Minutes later the drones had reached the position and at the push of a button released their “drop bombs” over the target.

The team counted two blasts. One had failed to detonate, but all three drones returned safely.

Opponents of Myanmar’s junta use such attacks to challenge the military’s dominance of the skies through its Russian- and Chinese-built jets and helicopters.

“While military pilots are flying fighter jets themselves and attacking us, we are also trying to conquer the sky of the battlefield,” said Soe Thuya Zaw of the “Mandalay People’s Defence Force”.

Soe Thuya Zaw said his group’s drone operations were entirely “the creations of our generation Z”.

Myanmar’s junta chief Min Aung Hlaing has admitted the drone barrages have forced the military to retreat from its positions.

An alliance of ethnic minority armed groups had used 25,000 “drop bombs” in their recent offensive, he said last month.

Ahead of the launch, Soe Thuya Zaw admitted the range of their drones is limited, making every attack risky.

“We are in the red zone and the military can hit us any time.”

But in recent weeks waves of “drop bomb” attacks across Myanmar have displaced junta troops from positions, hit domestic airports and killed a brigadier-general near the China border.

The word has even entered the lexicon of junta-controlled media, which regularly attacks PDF groups — designated as “terrorists” by the military — for using them in fighting.

Cooking gunpowder
At one workshop hidden in the hills of northern Shan state diesel generators splutter alongside power tools, coils of wire and stacks of plastic piping.

Gunpowder cooks in a pan over a log fire. It will later be poured into plastic shells that will be filled in with deadly shrapnel.

The Mandalay PDF drone unit was started by two engineering students and now has more than 50 members, said Soe Thuya Zaw.

The group uses 3D printers to produce prototype “drop bomb” shells which are filled with non-explosive materials and launched from drones in test missions.

Contact fuses — which detonate the charge on impact — are checked by being dropped from trees.

Women make up around a third of the Mandalay drone unit.

Moe Moe, 18, was inspired to join after witnessing the military’s brutal crackdown on peaceful protests in her hometown of Mandalay, and has since flown several drone missions.

“We have taken some territory under our control, we have to keep on going,” she said.

In recent weeks the Mandalay PDF has launched hundreds of “drop bombs” in fighting in Shan state, said Soe Thuya Zaw.

He added his unit has given training to a powerful alliance of ethnic minority armed groups in the region and carried out joint operations with them during a recent offensive.
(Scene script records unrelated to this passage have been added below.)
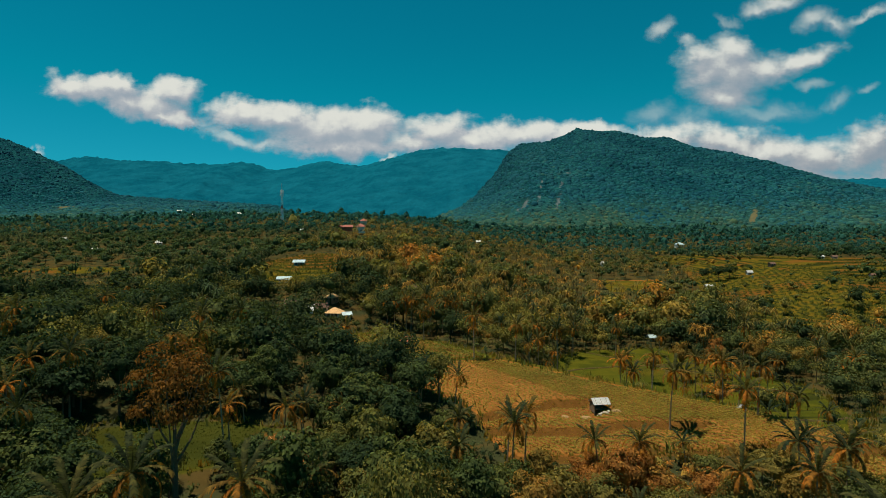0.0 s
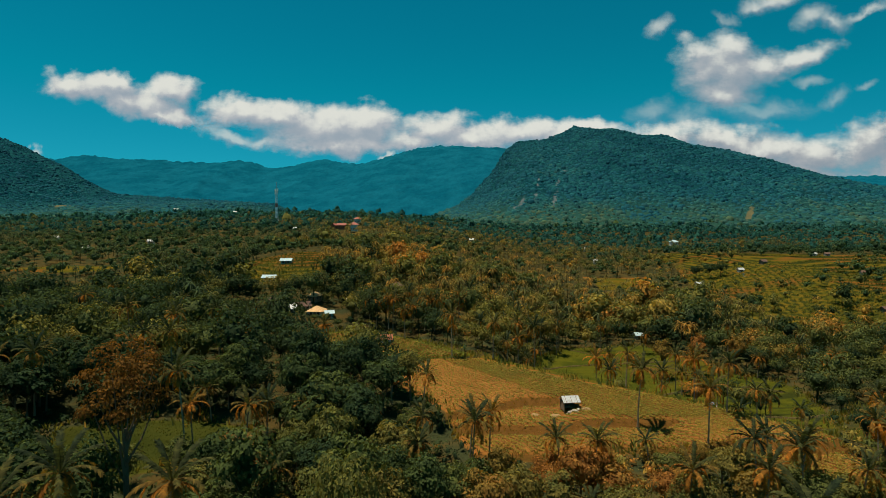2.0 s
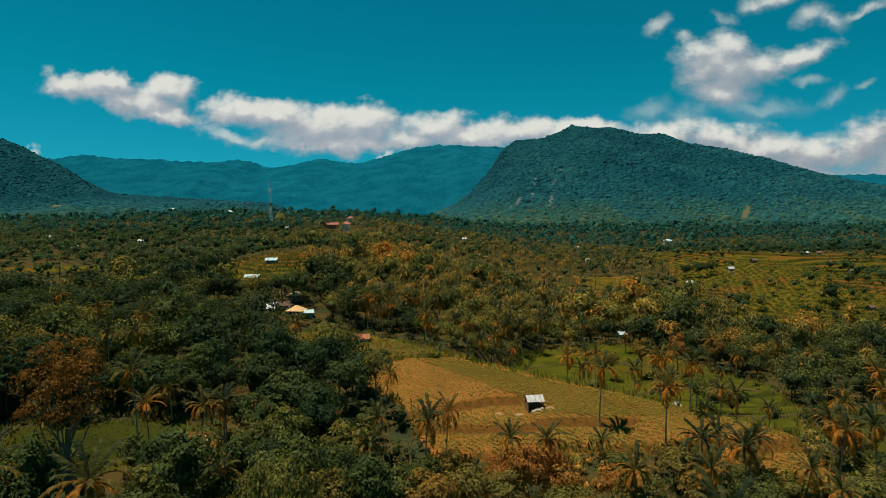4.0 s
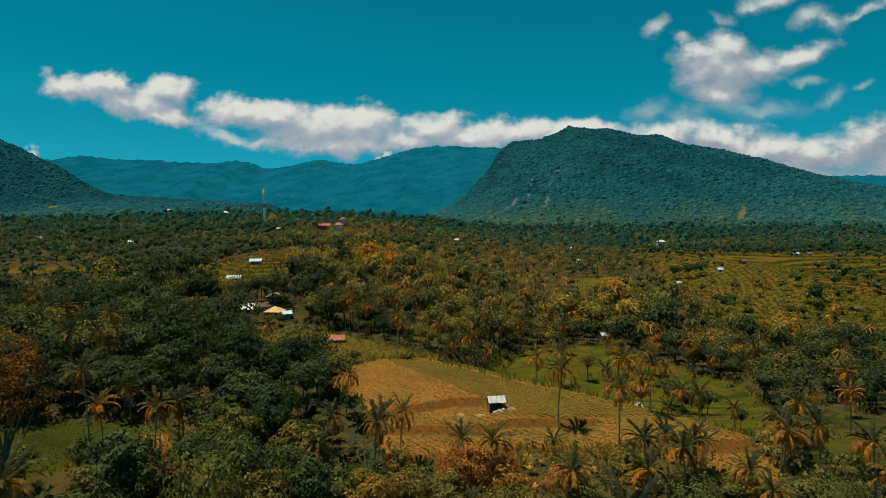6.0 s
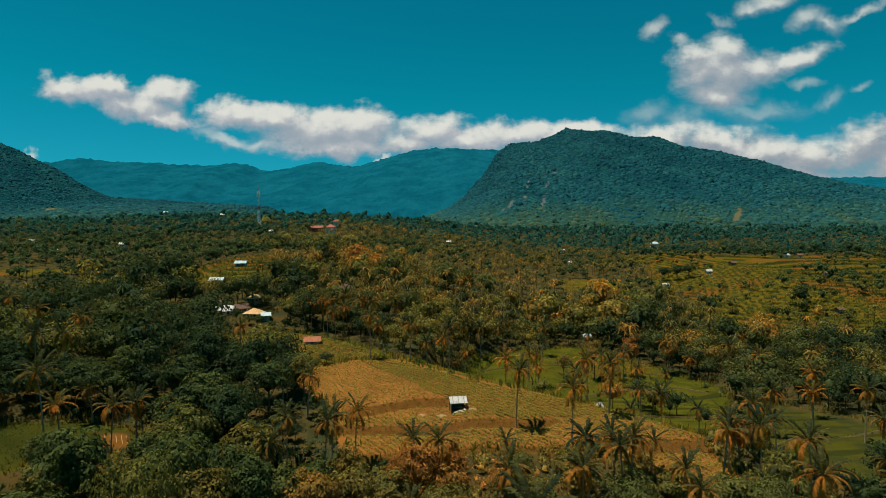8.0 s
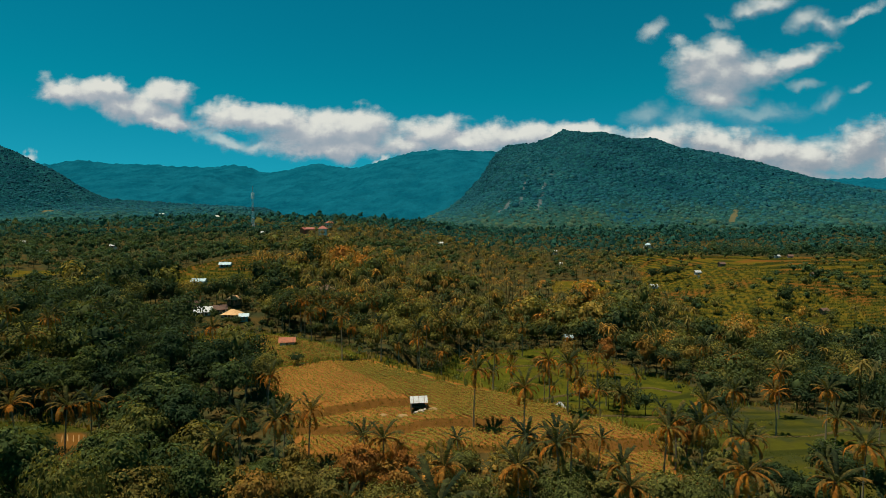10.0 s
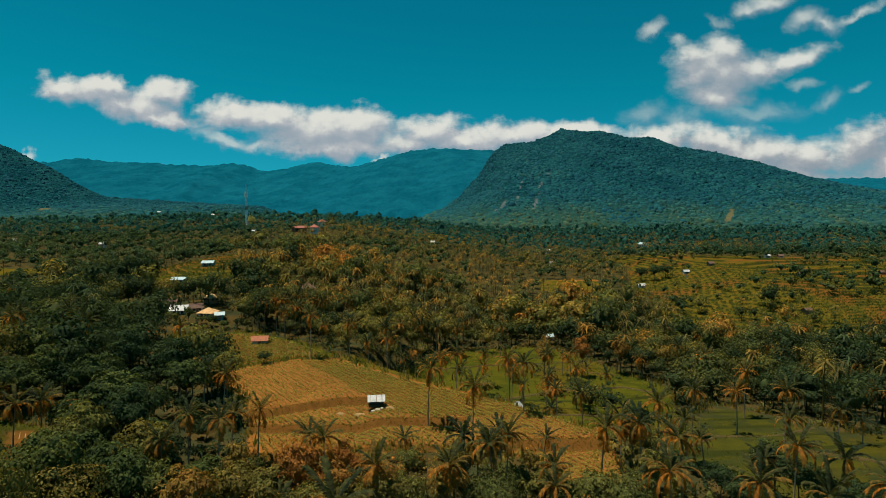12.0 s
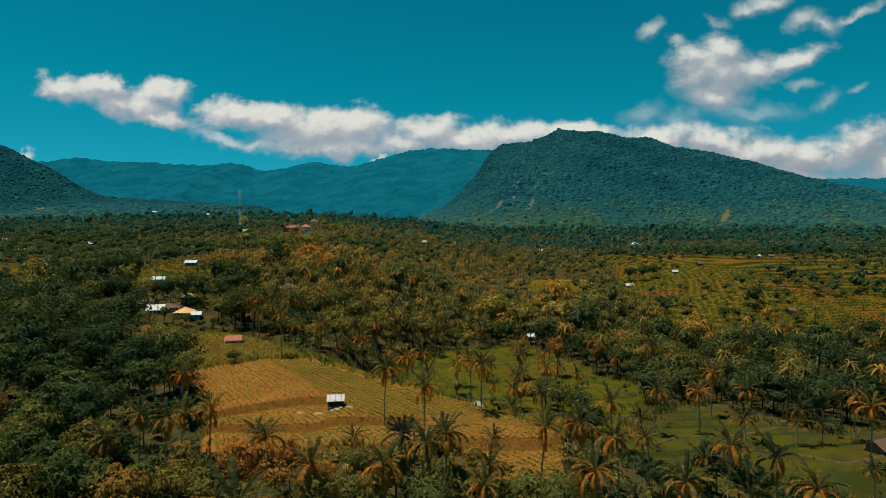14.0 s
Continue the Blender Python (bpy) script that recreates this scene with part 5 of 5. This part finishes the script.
house(-13, 184, 10, 4.4, 3.0, 1.5, 1.0, MAT_TILE, MAT_WHITE, "pale farm hut with a terracotta gable roof beside the bean plot", windows=1)
# the hamlet among the trees
house(-52, 210, 12, 5.5, 4.5, 2.4, 1.5, MAT_ZINC, MAT_WHITE, "white hamlet house with a pale zinc roof", lift=-1.6)
house(-46.5, 212, 30, 4.0, 3.5, 2.2, 1.2, MAT_RUST, MAT_WHITE, "small hamlet house with a rusted roof", lift=-1.3)
house(-41, 210, -8, 5.6, 5, 2.4, 1.6, MAT_TAN, MAT_WHITE, "hamlet house with a tan tiled hip roof", "hip", lift=-1.6)
house(-58, 215, 4, 5, 4, 2.2, 1.3, MAT_RUST, MAT_PLANK, "long hamlet house with a dark rusted roof", lift=-1.1)
house(-36, 208, 20, 2.6, 2.2, 1.8, 0.7, MAT_BLUEROOF, MAT_TEALWALL, "small teal shed with a pale sheet roof", windows=0)
house(-44, 220, 70, 4.5, 3.5, 2.4, 1.2, MAT_TAN, MAT_PLANK, "hamlet hut with a tan roof behind the others", "hip")
house(-31, 230, 5, 3.2, 3, 2.4, 1.2, MAT_WHITE, MAT_WHITE, "small white house with a white roof among trees")
house(12.5, 240, -10, 5, 4, 2.8, 1.5, MAT_TAN, MAT_TILE, "small house with a pinkish roof between palms", "hip")
house(-75.4, 293, 4, 5.2, 4, 2.4, 1.0, MAT_BLUEROOF, MAT_TEALWALL, "teal walled house with a pale blue roof on the terraces", lift=-1.2)
house(-71.7, 252, 3, 5.4, 4, 2.0, 0.9, MAT_BLUEROOF, MAT_WHITE, "low white shed with a pale roof by the terraces", lift=-0.8)
house(-15.4, 260, 15, 6.5, 5, 3.0, 1.8, MAT_RUST, MAT_PLANK, "house with a brown red roof half hidden by trees", "hip")
house(99, 263, 10, 3.0, 2.4, 2.2, 0.9, MAT_BLUEROOF, MAT_WHITE, "white house with a pale blue roof at the paddy's edge", windows=0)
house(203, 268, -5, 5, 4, 2.2, 1.3, MAT_RUST, MAT_PLANK, "small house with a brown roof below the terraces")
house(151, 116, 25, 4.2, 3.4, 1.5, 1.1, MAT_RUST, MAT_PLANK, "low farm shed with a red brown roof by the meadow")
house(-35.5, 75.7, 12, 3.2, 2.8, 3.0, 1.1, MAT_ZINC, MAT_PLANK, "small plank house with a pale zinc roof under palms")
# farms on the terraces
house(195, 409, 5, 4.8, 3.5, 2.0, 1.1, MAT_ZINC, MAT_WHITE, "white house with a zinc roof among terrace trees")
house(240, 437, 5, 4, 3, 2.0, 1.2, MAT_ZINC, MAT_WHITE, "white farmhouse on the terraces")
house(267, 453, 15, 4.5, 3.4, 1.8, 1.2, MAT_RUST, MAT_PLANK, "thatch brown field shed on the terraces")
house(298, 386, -8, 4, 3, 1.8, 1.0, MAT_RUST, MAT_WHITE, "small pale farmhouse beside terrace palms")
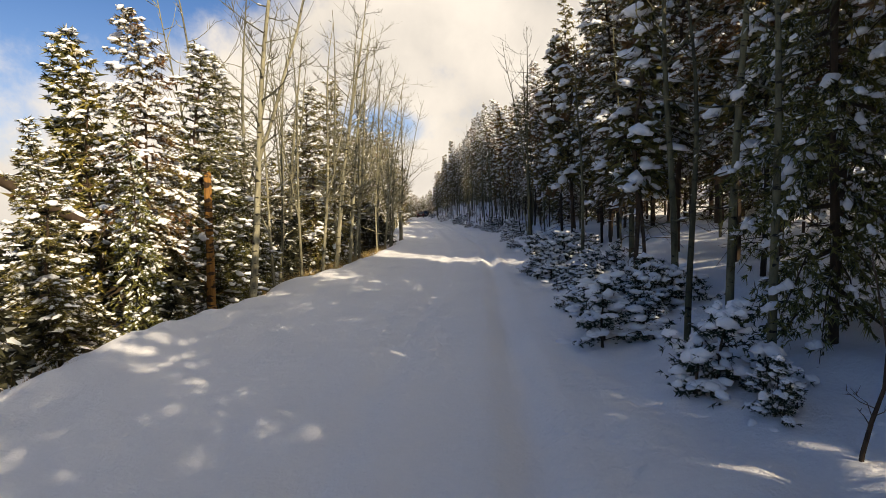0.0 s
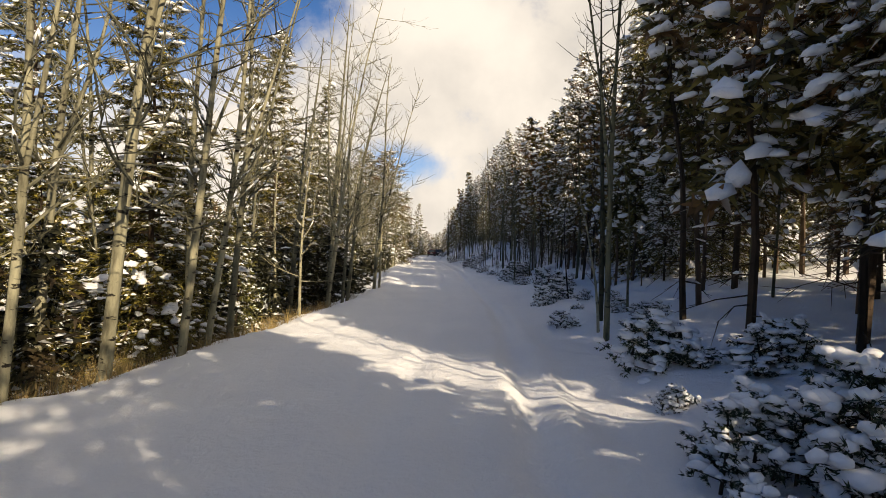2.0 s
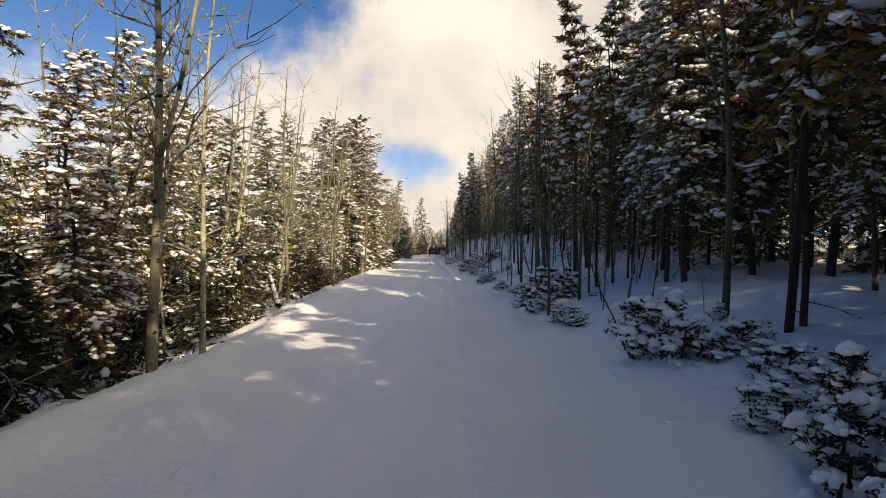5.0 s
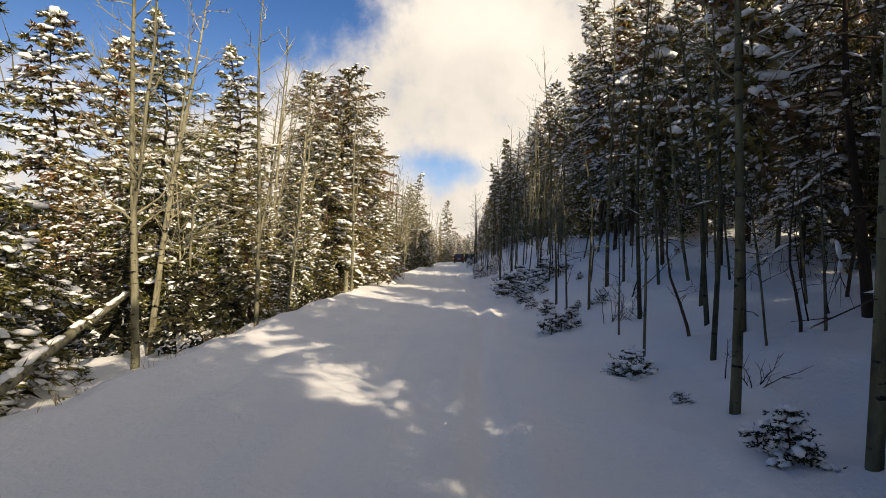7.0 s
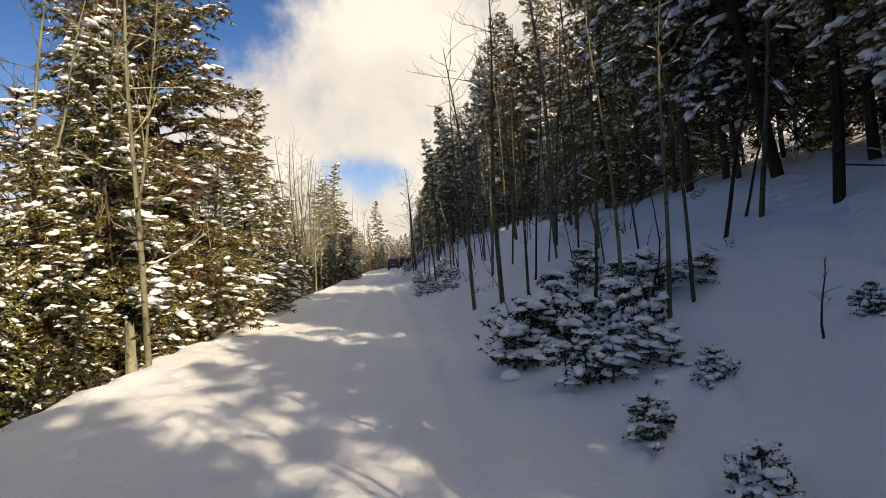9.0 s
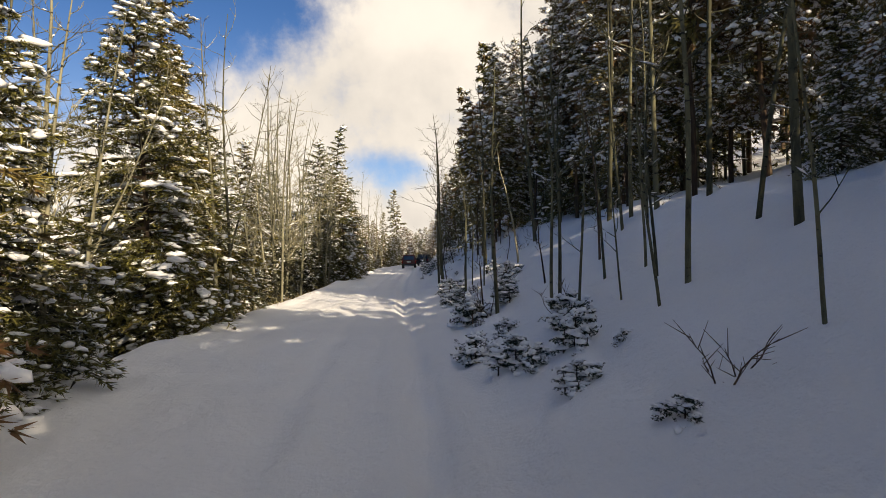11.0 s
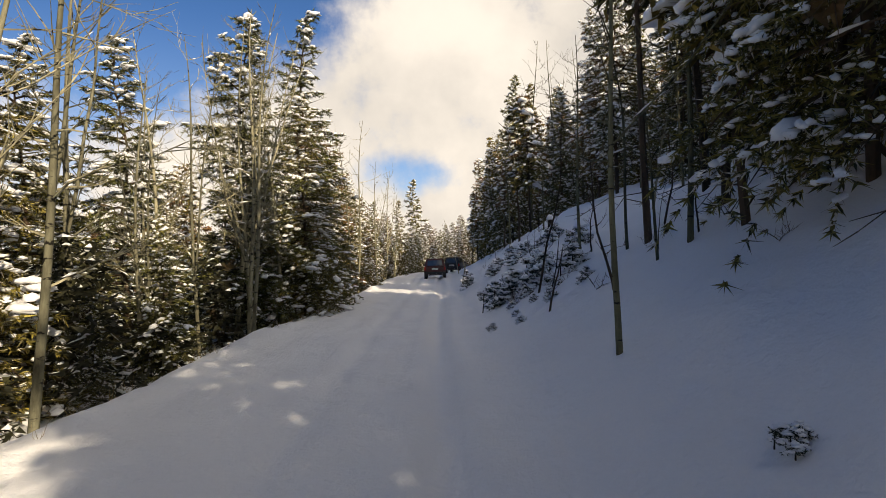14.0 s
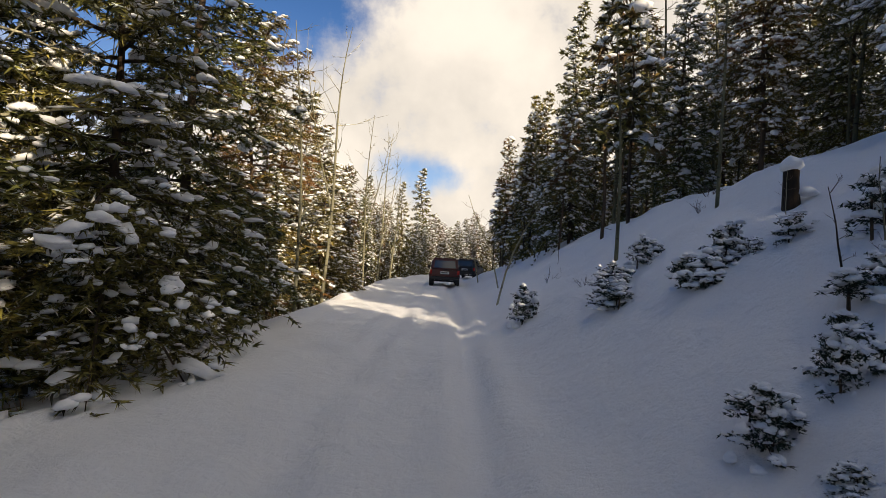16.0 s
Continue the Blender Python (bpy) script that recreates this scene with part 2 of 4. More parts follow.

Analysts say it is the biggest challenge the military has faced since it seized power in 2021.

‘Era of drones’
As night fell around the town of Namhsan in Shan state earlier this month, a Ta’ang National Liberation Army (TNLA) commander ordered a “drop bomb” strike on junta troops holding out in a tea factory.

In the courtyard of the temporary command post, a drone operator in a down jacket and beanie swiftly set to work.

Two comrades in camouflaged uniforms carefully unpacked two bombs from a crate.

Static crackled over the radio and the drone shot up into the sky.

Minutes later two explosions rumbled across the hills and the commander ordered another strike.

TNLA fighters later took control of Namhsan’s bullet-ridden streets, the latest town to fall to the alliance.

The TNLA is one of Myanmar’s myriad ethnic minority armed groups, many of whom have fought the military for decades for autonomy and control of lucrative resources.

Some have given shelter and training to the new PDFs that have sprung up to overturn the coup.

“When we started our revolution [for autonomy] we used homemade guns,” said TNLA spokesman Tar Aik Kyaw.

“Now, we can say ‘it’s the era of drones.’”

A TNLA spokesman would not comment on where or how they obtained their drones or munitions but said they were not under the control of any foreign country.